= Available data =
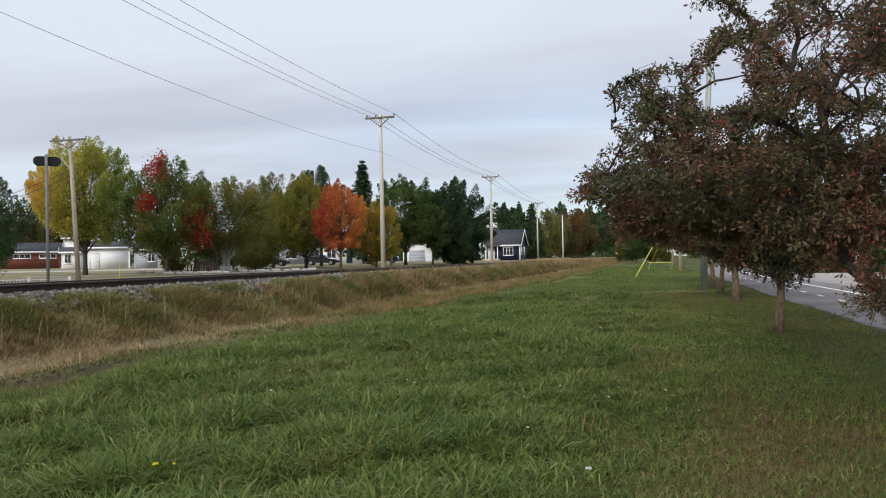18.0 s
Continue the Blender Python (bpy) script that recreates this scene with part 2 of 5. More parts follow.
POLE_WOOD = surface("weathered_pole_wood", (0.36, 0.33, 0.275), (0.56, 0.52, 0.445), 2, 0.85, stretch=(6, 6, 0.5), bump=0.3)
POLE_GREY = surface("grey_weathered_wood", (0.20, 0.20, 0.18), (0.36, 0.37, 0.33), 2, 0.85, stretch=(6, 6, 0.5), bump=0.3)
POLE_TAN = surface("tan_weathered_wood", (0.22, 0.185, 0.14), (0.38, 0.33, 0.26), 2, 0.85, stretch=(6, 6, 0.5), bump=0.3)
ARM_WOOD = surface("dark_arm_wood", (0.10, 0.085, 0.07), (0.20, 0.17, 0.14), 4, 0.85)
PORCELAIN = surface("brown_porcelain", (0.10, 0.06, 0.045), (0.16, 0.11, 0.08), 4, 0.25, bump=0)
WIRE = surface("dark_wire", (0.035, 0.035, 0.04), (0.06, 0.06, 0.065), 2, 0.6, bump=0)
CABLE = surface("grey_cable", (0.16, 0.16, 0.18), (0.22, 0.22, 0.24), 2, 0.6, bump=0)
STEEL_GREY = surface("galvanised_steel", (0.24, 0.25, 0.26), (0.36, 0.37, 0.38), 4, 0.5, 0.7, bump=0.05)
STEEL_MAST = surface("dull_grey_mast_paint", (0.11, 0.115, 0.12), (0.17, 0.175, 0.18), 4, 0.6, bump=0.05)
STEEL_DARK = surface("dark_painted_steel", (0.008, 0.008, 0.009), (0.016, 0.016, 0.017), 4, 0.75, bump=0.05)
YELLOW_PLASTIC = surface("yellow_plastic", (0.62, 0.56, 0.03), (0.74, 0.68, 0.06), 5, 0.5, bump=0.05)
PALE_WOOD = surface("pale_post_wood", (0.38, 0.30, 0.20), (0.55, 0.45, 0.32), 4, 0.85, stretch=(6, 6, 0.6))
BARK_APPLE = surface("apple_bark", (0.075, 0.055, 0.036), (0.27, 0.20, 0.13), 9, 0.98, stretch=(3, 3, 0.7), bump=1.0, fine=45, spec=0.05)
BARK_OLD = surface("old_apple_bark", (0.03, 0.024, 0.019), (0.125, 0.10, 0.075), 11, 0.98, stretch=(3, 3, 0.8), bump=1.0, fine=45, spec=0.05)
BARK_BRANCH = surface("dark_apple_branch", (0.022, 0.018, 0.015), (0.06, 0.046, 0.036), 5, 0.95, bump=0.4)
BARK_DARK = surface("dark_bark", (0.05, 0.04, 0.03), (0.12, 0.10, 0.08), 3, 0.95, stretch=(3, 3, 0.6), bump=0.6)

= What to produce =
Restate the entire listing word for word, excluding pictures.

= Response for this exercise =
18.0 s
Continue the Blender Python (bpy) script that recreates this scene with part 2 of 5. More parts follow.
POLE_WOOD = surface("weathered_pole_wood", (0.36, 0.33, 0.275), (0.56, 0.52, 0.445), 2, 0.85, stretch=(6, 6, 0.5), bump=0.3)
POLE_GREY = surface("grey_weathered_wood", (0.20, 0.20, 0.18), (0.36, 0.37, 0.33), 2, 0.85, stretch=(6, 6, 0.5), bump=0.3)
POLE_TAN = surface("tan_weathered_wood", (0.22, 0.185, 0.14), (0.38, 0.33, 0.26), 2, 0.85, stretch=(6, 6, 0.5), bump=0.3)
ARM_WOOD = surface("dark_arm_wood", (0.10, 0.085, 0.07), (0.20, 0.17, 0.14), 4, 0.85)
PORCELAIN = surface("brown_porcelain", (0.10, 0.06, 0.045), (0.16, 0.11, 0.08), 4, 0.25, bump=0)
WIRE = surface("dark_wire", (0.035, 0.035, 0.04), (0.06, 0.06, 0.065), 2, 0.6, bump=0)
CABLE = surface("grey_cable", (0.16, 0.16, 0.18), (0.22, 0.22, 0.24), 2, 0.6, bump=0)
STEEL_GREY = surface("galvanised_steel", (0.24, 0.25, 0.26), (0.36, 0.37, 0.38), 4, 0.5, 0.7, bump=0.05)
STEEL_MAST = surface("dull_grey_mast_paint", (0.11, 0.115, 0.12), (0.17, 0.175, 0.18), 4, 0.6, bump=0.05)
STEEL_DARK = surface("dark_painted_steel", (0.008, 0.008, 0.009), (0.016, 0.016, 0.017), 4, 0.75, bump=0.05)
YELLOW_PLASTIC = surface("yellow_plastic", (0.62, 0.56, 0.03), (0.74, 0.68, 0.06), 5, 0.5, bump=0.05)
PALE_WOOD = surface("pale_post_wood", (0.38, 0.30, 0.20), (0.55, 0.45, 0.32), 4, 0.85, stretch=(6, 6, 0.6))
BARK_APPLE = surface("apple_bark", (0.075, 0.055, 0.036), (0.27, 0.20, 0.13), 9, 0.98, stretch=(3, 3, 0.7), bump=1.0, fine=45, spec=0.05)
BARK_OLD = surface("old_apple_bark", (0.03, 0.024, 0.019), (0.125, 0.10, 0.075), 11, 0.98, stretch=(3, 3, 0.8), bump=1.0, fine=45, spec=0.05)
BARK_BRANCH = surface("dark_apple_branch", (0.022, 0.018, 0.015), (0.06, 0.046, 0.036), 5, 0.95, bump=0.4)
BARK_DARK = surface("dark_bark", (0.05, 0.04, 0.03), (0.12, 0.10, 0.08), 3, 0.95, stretch=(3, 3, 0.6), bump=0.6)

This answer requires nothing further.